● **GIVEN INSTRUCTION**: For each line of the data below that holds "with", copy the line.
---- ENTRIES
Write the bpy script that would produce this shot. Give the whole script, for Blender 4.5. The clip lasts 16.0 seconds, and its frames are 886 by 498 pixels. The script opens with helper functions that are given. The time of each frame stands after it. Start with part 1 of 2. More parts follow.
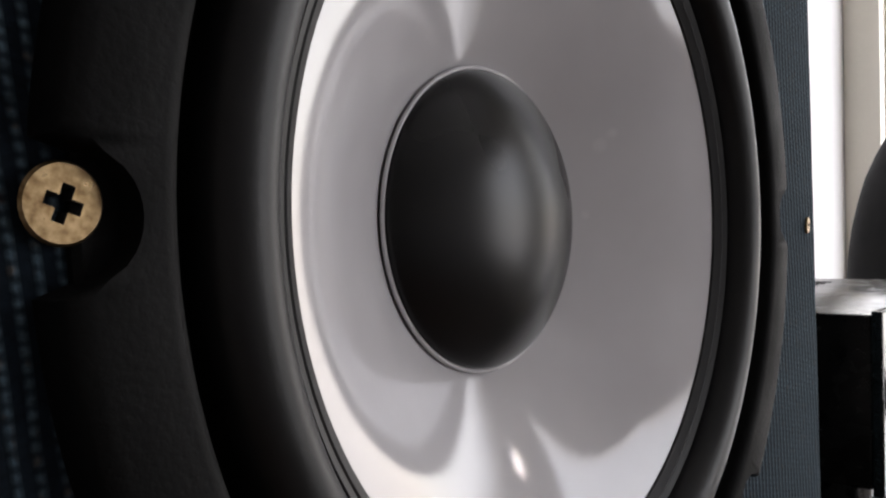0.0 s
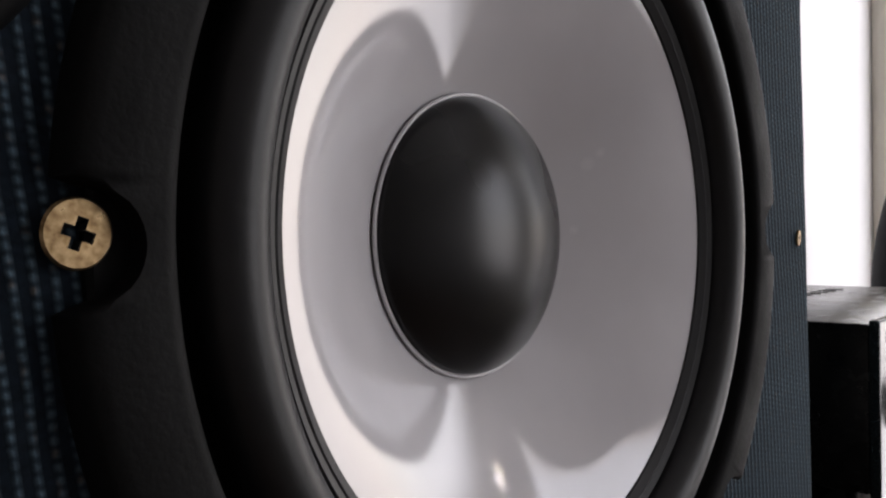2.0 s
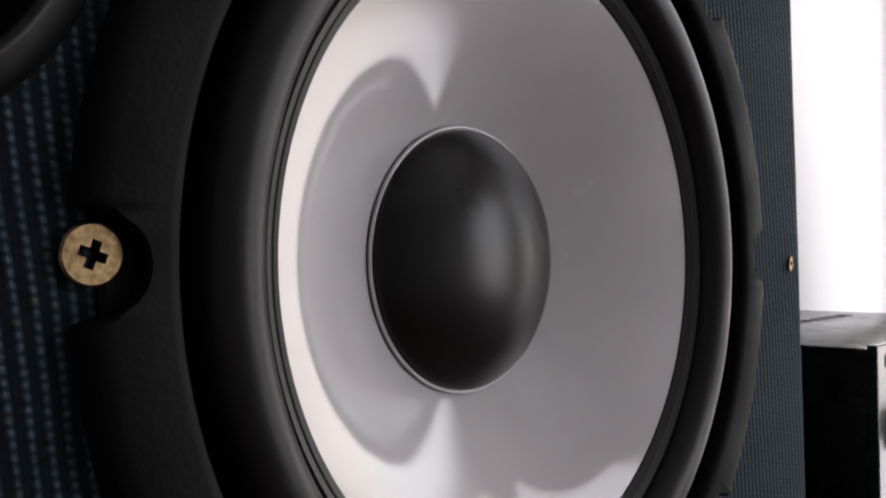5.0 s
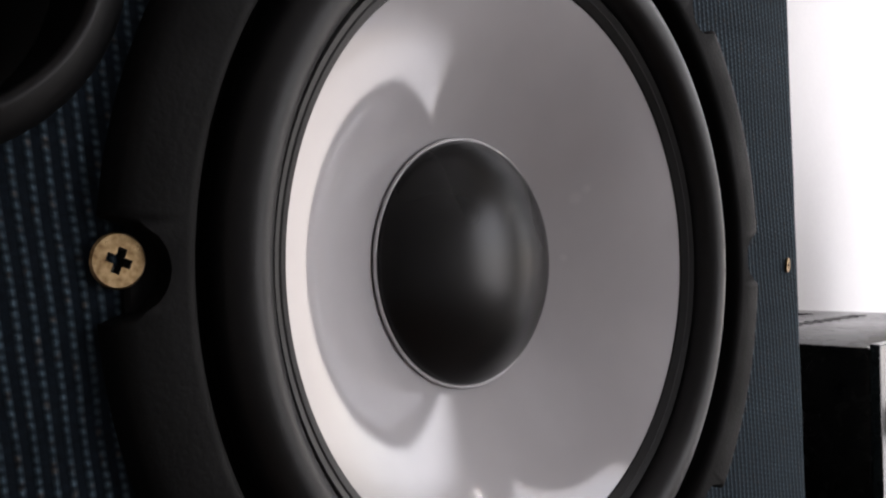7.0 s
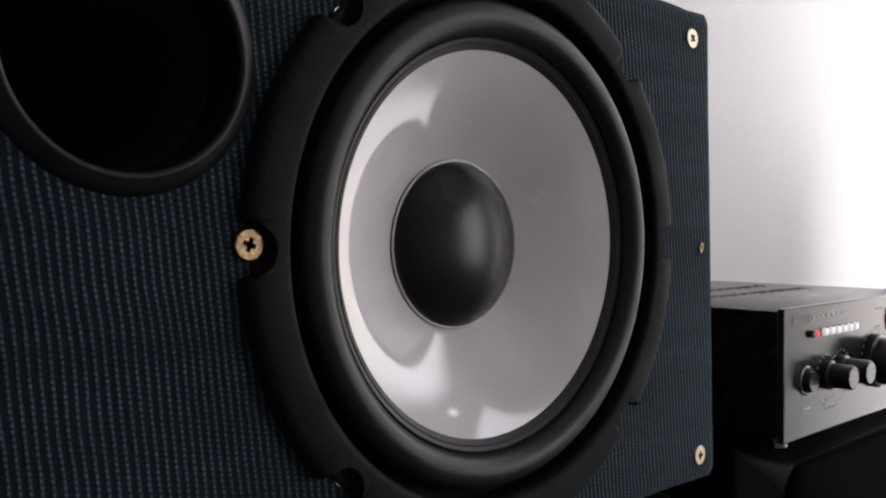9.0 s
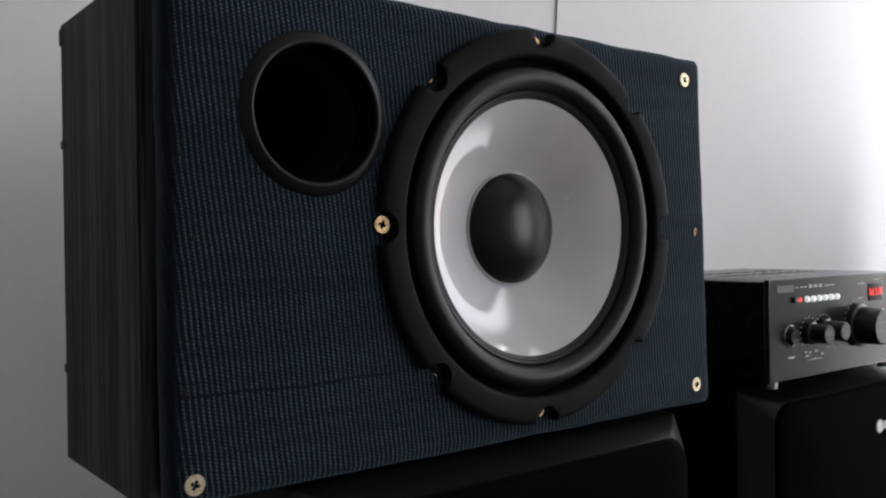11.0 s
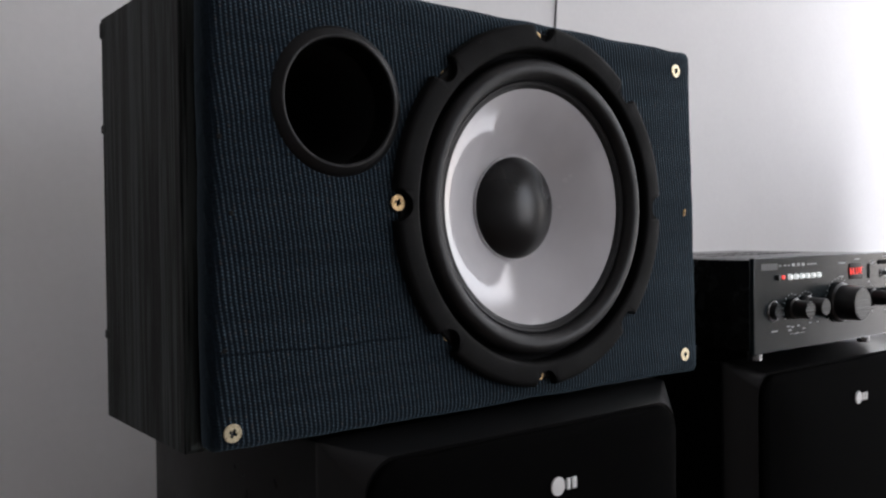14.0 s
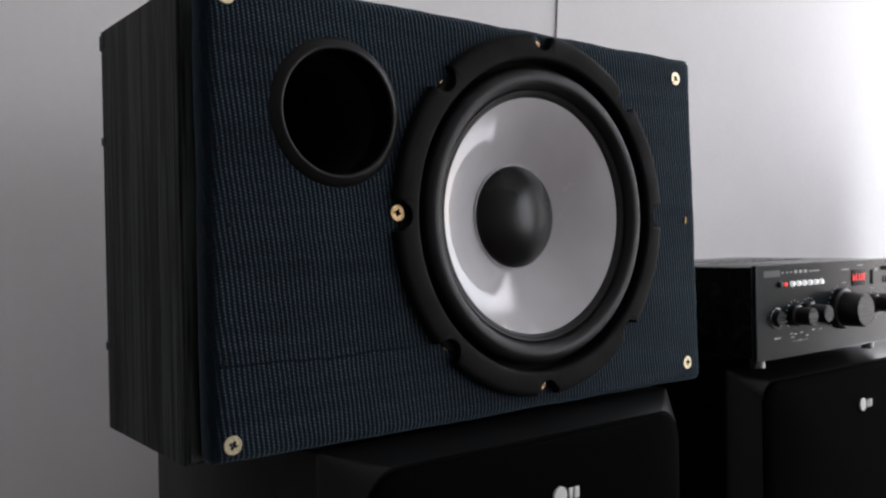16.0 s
--------
---- ENTRIES
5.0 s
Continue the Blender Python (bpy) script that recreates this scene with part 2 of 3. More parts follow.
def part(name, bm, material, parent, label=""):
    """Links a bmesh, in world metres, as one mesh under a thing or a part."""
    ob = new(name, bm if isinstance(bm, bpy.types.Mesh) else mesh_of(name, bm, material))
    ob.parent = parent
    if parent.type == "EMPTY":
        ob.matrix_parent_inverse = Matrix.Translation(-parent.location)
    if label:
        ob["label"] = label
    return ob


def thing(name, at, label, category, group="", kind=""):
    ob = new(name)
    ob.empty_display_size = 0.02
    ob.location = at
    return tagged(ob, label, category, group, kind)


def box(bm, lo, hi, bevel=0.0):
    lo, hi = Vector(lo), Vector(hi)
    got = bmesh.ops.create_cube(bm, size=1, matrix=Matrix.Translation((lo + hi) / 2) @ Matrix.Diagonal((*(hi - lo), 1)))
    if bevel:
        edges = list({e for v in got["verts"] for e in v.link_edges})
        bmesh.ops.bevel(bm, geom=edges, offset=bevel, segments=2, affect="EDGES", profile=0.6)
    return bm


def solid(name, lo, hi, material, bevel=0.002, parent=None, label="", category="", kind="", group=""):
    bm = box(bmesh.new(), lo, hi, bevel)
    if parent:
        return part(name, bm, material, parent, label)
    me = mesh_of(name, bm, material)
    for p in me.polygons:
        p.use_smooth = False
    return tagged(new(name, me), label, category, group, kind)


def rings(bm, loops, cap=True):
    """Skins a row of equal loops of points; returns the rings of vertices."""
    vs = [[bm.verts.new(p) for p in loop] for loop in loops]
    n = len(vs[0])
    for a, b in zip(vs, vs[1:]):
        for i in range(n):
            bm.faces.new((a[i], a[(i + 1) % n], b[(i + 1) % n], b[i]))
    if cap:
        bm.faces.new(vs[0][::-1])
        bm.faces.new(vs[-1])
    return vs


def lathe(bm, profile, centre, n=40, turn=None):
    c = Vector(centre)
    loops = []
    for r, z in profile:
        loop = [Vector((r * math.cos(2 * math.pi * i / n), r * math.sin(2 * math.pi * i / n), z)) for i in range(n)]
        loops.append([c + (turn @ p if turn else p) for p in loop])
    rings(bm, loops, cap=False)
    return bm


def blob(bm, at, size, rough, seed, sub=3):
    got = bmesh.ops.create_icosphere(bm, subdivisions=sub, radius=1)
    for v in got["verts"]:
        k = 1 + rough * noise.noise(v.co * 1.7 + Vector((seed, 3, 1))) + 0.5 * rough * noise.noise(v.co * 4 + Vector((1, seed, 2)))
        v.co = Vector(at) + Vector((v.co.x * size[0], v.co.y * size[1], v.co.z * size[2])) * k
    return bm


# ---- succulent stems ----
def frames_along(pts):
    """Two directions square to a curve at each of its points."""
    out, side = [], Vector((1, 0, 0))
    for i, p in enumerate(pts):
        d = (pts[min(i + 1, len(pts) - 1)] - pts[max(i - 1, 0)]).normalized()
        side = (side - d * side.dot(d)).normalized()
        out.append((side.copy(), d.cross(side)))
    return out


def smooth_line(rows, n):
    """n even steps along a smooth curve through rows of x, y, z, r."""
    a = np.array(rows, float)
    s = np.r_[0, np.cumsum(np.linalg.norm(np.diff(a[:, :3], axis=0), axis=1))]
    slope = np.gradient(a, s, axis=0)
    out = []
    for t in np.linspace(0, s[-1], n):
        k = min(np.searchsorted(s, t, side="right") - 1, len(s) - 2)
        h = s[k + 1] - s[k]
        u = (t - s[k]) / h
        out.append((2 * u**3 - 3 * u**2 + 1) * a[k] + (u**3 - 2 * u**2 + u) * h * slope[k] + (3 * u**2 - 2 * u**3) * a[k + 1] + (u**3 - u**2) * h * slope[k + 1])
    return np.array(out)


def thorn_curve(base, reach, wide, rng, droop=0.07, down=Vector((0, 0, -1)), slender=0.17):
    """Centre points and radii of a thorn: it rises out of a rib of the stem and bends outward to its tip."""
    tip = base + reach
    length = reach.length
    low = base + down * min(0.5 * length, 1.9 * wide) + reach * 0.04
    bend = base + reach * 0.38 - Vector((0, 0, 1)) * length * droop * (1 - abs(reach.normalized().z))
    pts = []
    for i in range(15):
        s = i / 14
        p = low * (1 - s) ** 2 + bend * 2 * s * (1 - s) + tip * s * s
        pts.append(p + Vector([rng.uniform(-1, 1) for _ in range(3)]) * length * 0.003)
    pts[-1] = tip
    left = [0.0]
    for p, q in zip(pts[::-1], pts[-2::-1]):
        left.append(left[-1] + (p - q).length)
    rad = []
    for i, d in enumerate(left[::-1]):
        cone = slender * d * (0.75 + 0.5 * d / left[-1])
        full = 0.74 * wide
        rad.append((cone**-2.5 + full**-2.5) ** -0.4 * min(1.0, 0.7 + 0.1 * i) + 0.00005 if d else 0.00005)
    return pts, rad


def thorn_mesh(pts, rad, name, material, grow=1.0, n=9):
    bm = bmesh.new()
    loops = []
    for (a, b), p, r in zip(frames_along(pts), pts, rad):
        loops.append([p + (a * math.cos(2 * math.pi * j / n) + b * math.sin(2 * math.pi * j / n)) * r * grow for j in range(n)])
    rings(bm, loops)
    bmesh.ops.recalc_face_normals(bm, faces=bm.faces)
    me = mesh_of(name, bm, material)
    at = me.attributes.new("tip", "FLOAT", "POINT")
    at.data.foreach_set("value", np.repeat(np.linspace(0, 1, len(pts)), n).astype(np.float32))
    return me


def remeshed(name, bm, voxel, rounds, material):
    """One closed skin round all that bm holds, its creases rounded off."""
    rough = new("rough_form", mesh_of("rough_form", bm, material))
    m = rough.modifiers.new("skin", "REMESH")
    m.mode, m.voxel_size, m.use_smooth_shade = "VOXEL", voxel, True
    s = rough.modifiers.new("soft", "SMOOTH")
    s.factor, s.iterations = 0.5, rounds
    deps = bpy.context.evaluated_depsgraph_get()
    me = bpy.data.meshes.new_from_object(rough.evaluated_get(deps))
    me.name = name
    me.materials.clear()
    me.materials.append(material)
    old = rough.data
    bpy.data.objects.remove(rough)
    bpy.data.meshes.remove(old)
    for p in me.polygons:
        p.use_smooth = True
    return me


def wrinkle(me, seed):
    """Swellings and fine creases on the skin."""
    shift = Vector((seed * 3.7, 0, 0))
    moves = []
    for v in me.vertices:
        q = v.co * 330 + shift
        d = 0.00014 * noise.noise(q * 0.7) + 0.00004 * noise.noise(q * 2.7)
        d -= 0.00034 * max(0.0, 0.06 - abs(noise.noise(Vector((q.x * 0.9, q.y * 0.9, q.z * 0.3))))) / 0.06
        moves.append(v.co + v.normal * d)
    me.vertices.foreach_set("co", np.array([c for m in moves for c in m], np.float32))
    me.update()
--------
● **RESULT**:
Write the bpy script that would produce this shot. Give the whole script, for Blender 4.5. The clip lasts 16.0 seconds, and its frames are 886 by 498 pixels. The script opens with helper functions that are given. The time of each frame stands after it. Start with part 1 of 2. More parts follow.
Continue the Blender Python (bpy) script that recreates this scene with part 2 of 3. More parts follow.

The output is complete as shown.